This post is the second in a two-part series. For Part 1, click here.
The second of Alistair Cooke's Letters from America I want to highlight honours General George Marshall. It was broadcast in 1959.
Cooke says of Marshall that 'most Americans were willing to credit the reports of his eminence but it was something they had to take on trust; for General George Catlett Marshall, of all the great figures of our time, was the least "colourful", the least impressive in a casual meeting and the least rewarding to collectors of anecdotes'. To press the point, Cooke says that 'he was always uncomfortable when anyone mentioned the great Plan that bears his name. He took no credit for it, and he was nearly right. For it was first conceived by underlings in the State Department and seized on by Under Secretary Dean Acheson'.
After a brief recitation of the many highlights of Marshall's career, Cooke ended with another 'character' punchline:
In the early 1950s, a distinguished, a very lordly, American magazine publisher badgered Marshall to see him on what he described as a serious professional mission.
He was invited to the General's summer home in Virginia. After a polite lunch, the General, the publisher and the third man retired to the study.
The publisher had come to ask the General to write his war memoirs. They would be serialised in the magazine and a national newspaper and the settlement for the book publication would be handsome indeed.
The General instantly refused on the grounds that his own true opinion of several wartime decisions had differed from the President's. To advertise the difference now would leave Roosevelt's defence unspoken and would imply that many lives might have been saved. Moreover, any honest account might offend the living men involved and hurt the widow and family of the late President.
The publisher pleaded for two hours. 'We have had,' he said, 'the personal testaments of Eisenhower, Bradley, Churchill, Stimson, James Byrnes, Montgomery is coming up and Alanbrooke, and yet there is one yawning gap.'
The General was adamant. At last, the publisher said: 'General, I will put it on the line. I will tell you how essential we feel it to have you fill that gap, whether with two hundred thousand words or ten thousand. I am prepared to offer you $1 million after taxes for that manuscript.'
General Marshall was faintly embarrassed, but quite composed. 'But sir,' he said, 'you don't seem to understand. I am not interested in $1 million.'
There are, without question, contemporary Rostows and Marshalls in the US serving their country quietly and conscientiously.

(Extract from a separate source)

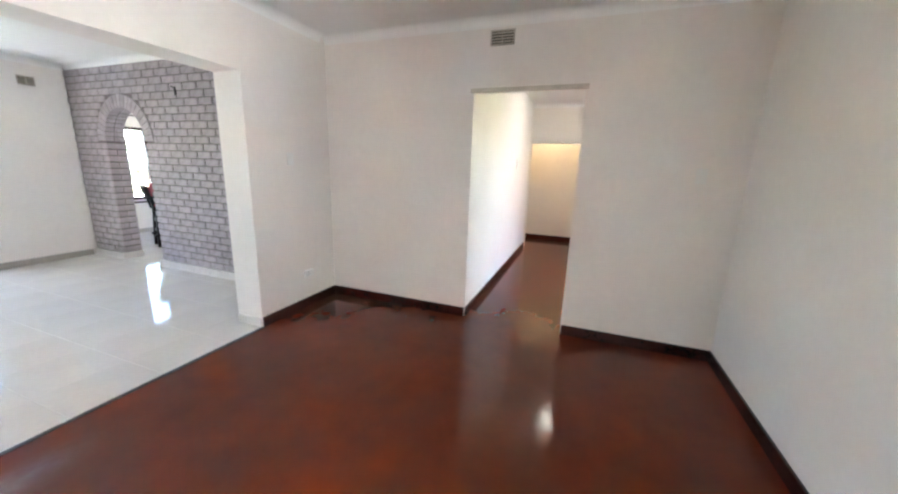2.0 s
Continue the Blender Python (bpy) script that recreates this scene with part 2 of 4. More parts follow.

Of course, recently retired former senior officials are not obliged to stay quiet, and a few have called Trump on his distortions and fact-free policy pronouncements in sober, reasoned arguments in the newspapers Trump says he doesn't read but criticises at will. And in the past few days, in the wake of Trump's weekend 'tapping' tweets, more have joined the chorus.
Would that this trend continues, not just to call out Trump when he dissembles, but to remind the American people, and the world, of the virtues that truly made America great.